Forgot to define a cache provider when using Hibernate
If you don't define a cache provider (like described above), you will get some wild exception when using Hibernate and Hazelcast simultaneously.
Objects in Memory need to be serializable
A small but important thing, which isn't really noticed in most beginner tutorials for Hazelcast is, that every Object you want to hold in Memory needs to be serializable. To do so, implement the Serializable Interface on your class.
Putting a class variable with a Future in it (Map<Long, Future<Boolean>>...) to Memory
As I mentioned before, every Object you put into the Hazelcast Cache needs to be serializable. So one day I tried to convert a classhold memory map to a map which lives inside the hazelcast cache. This map contained a Future as a Value. Logically, you can't serialize a future. So I came up with a pretty (actually it's dirty) hack. I converted the Map into the following:
Map<Long, Boolean> convertedMap;
And every time I put a Future value in the map in the past, I now create a new Map entry with the value 'False'. After that I created a new Thread, which observes the Future object. Whenever the Future object is on state 'Done' I will retrieve the new Map and set the value to true via the Hazelcast Cache. Here you can see the new Class which handles this behavior:
public class ConvertedMapSetter implements Runnable {
private final Future<Boolean> finished;
private static final Long SLEEP_TIME = 100l;
private final Logger log = LoggerFactory.getLogger(ConvertedMapSetter .class);
private final CacheService cacheService;
private final Long key;
private final ZonedDateTime startingTime;
public ConvertedMapSetter (Future<Boolean> finished, CacheService cacheService, Long key) {
this.finished = finished;
this.cacheService = cacheService;
this.key= key;
startingTime = ZonedDateTime.now();
Thread ConvertedMapSetter = new Thread(this);
ConvertedMapSetter .setName("ConvertedMapSetter -" + key);
ConvertedMapSetter .start();
}
@Override
public void run() {
boolean timeOutReached = false;
boolean isFinished = false;
while (!timeOutReached && !isFinished) {
if (ZonedDateTime.now().isAfter(startingTime.plusMinutes(15))) {
log.error("ConvertedMapSetter is running for more than 10 minutes.
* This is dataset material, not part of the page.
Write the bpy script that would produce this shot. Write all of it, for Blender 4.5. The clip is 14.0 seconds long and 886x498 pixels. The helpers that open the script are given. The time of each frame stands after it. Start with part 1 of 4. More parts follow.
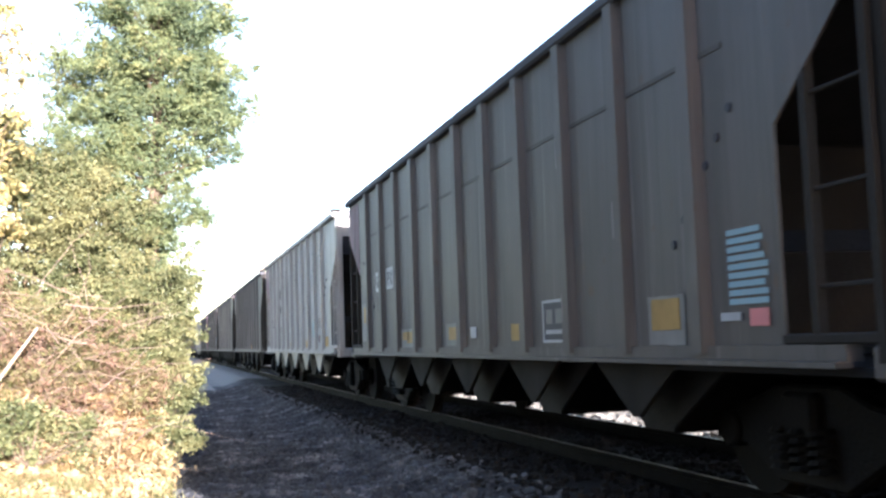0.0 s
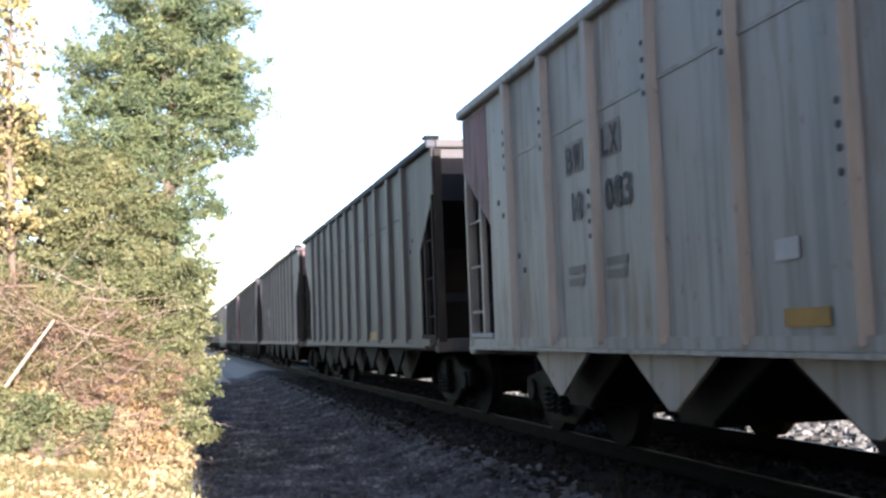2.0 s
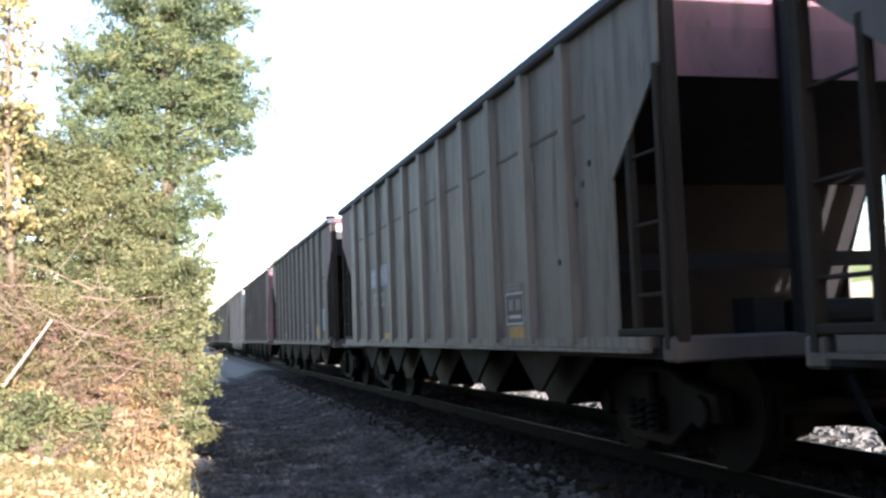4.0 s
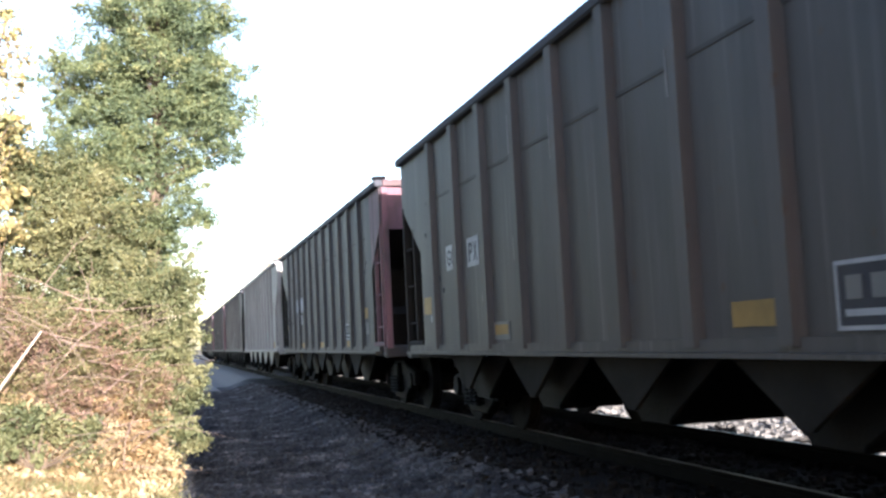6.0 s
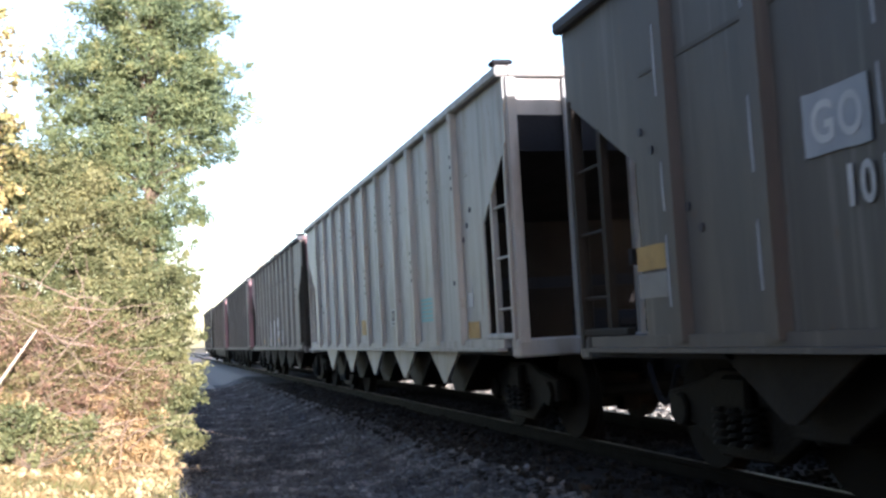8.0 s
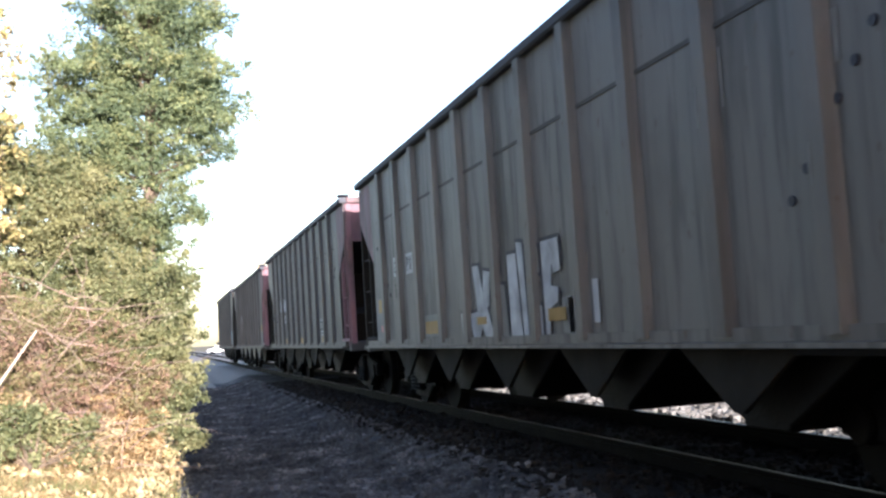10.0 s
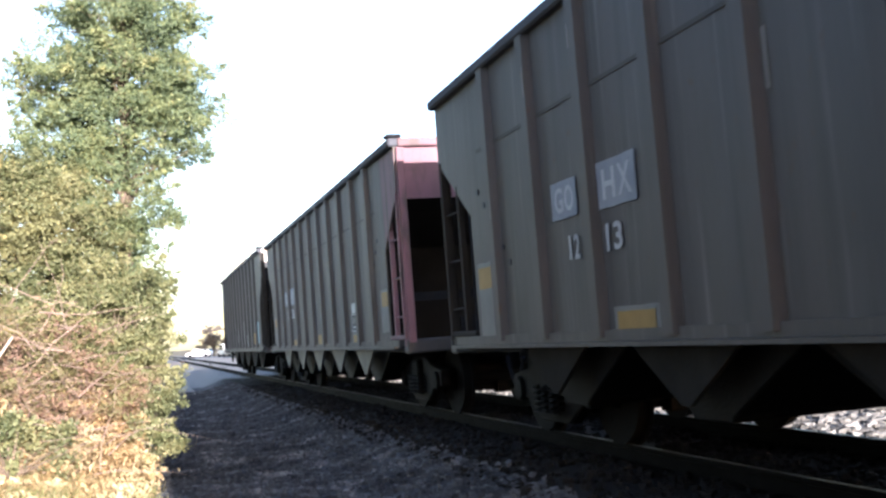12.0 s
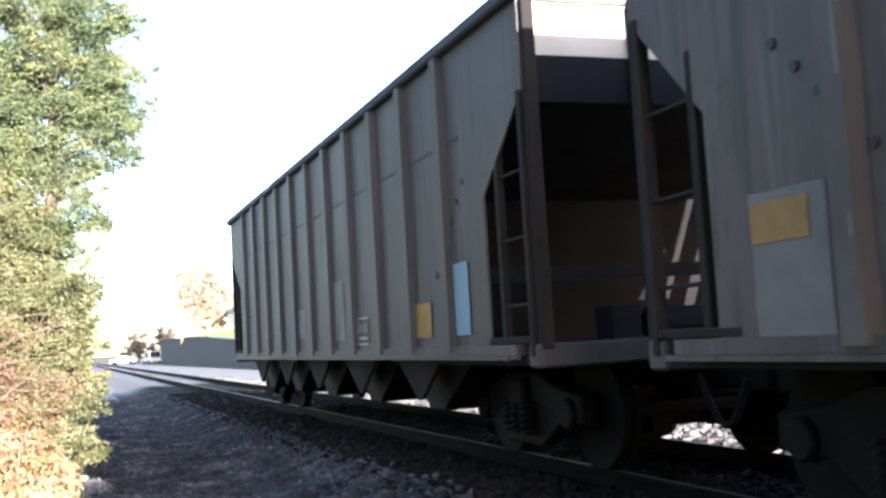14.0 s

This thread will be shut down. Key processing: {}", key);
timeOutReached = true;
}
if (finished.isDone()) {
isFinished = true;
Map<Long, Boolean> convertedMap= cacheService.getMap("convertedMap");
convertedMap.put(key, true);
}
try {
Thread.sleep(SLEEP_TIME);
} catch (InterruptedException e) {
log.error("error in ConvertedMapSetter ", e);
Thread.currentThread().interrupt();
}
}
}
}
Feel free to comment a better solution to this approach. I would be more than happy to get more ideas about how to handle this.
Using Hazelcast within multithreading
This problem did cost me waaay too much time. I stumbled upon this randomly when accessing a list in the cache inside a parallel stream. Hazelcast throws some strange SerializationException, even though you serialize everything correctly. The problem therefore is not within Hazelcast, but within spring boot. I was using version 2.1.6.RELEASE. To be honest, I can't really explain what specifically the problem is, but I observed that when running in a multithreaded environment, the classloader of each thread is different. So in order to avoid this problem, you have to set a classloader inside your configuration bean. Your bean should then look like this:
@Bean
public HazelcastInstance getHazelcastInstance() {
Config config = Config.load();
config.setClassLoader(Thread.currentThread().getContextClassLoader());
return Hazelcast.newHazelcastInstance(config);
}
Sadly, I couldn't find a way to set this via properties, so this has to be done via code. I noticed, that in the latest Spring boot release, the classloader is set. I didn't verify yet if there are still problems occuring.
Using a Collections inside a Collection
Another thing, which sadly also cost me way too much time, is that you are not able to store a Collection, which contains a collection inside the cache. You have to do a slight workaround to get it to work. For example, you have to transform this code:
@Service
public class ServiceWithListInMap{
private Map<Long, List<SomeObject> someMap;
public ServiceWithListInMap(HazelcastInstance hazelcastInstance){
this.hazelcastInstance = hazelcastInstance;
someMap= hazelcastInstance.getMap("someMap");
}
//... some methods
}
Into two classes. The result will look like this:
@Service
public class ServiceWithListInMap{
private Map<Long, SomeObjectWrapper> someMap;
public ServiceWithListInMap(HazelcastInstance hazelcastInstance){
this.hazelcastInstance = hazelcastInstance;
someMap= hazelcastInstance.getMap("someMap");
}
//... some methods
}
public class SomeObjectWrapper{
private List<SomeObject> someList;
public SomeObjectWrapper(){
// ...
}
//... some methods
}
Conclusion
Hazelcast is a really fun thing to work with. Getting started with it is pretty easy. Doing some tweaks on it isn't that easy, since it's hard to get the right settings from the documentation. However, Hazelcast is an important tool to know of if you want to scale or / and speed up your application. I'm happy I found and learned about it. The team around Hazelcast did a fantastic job.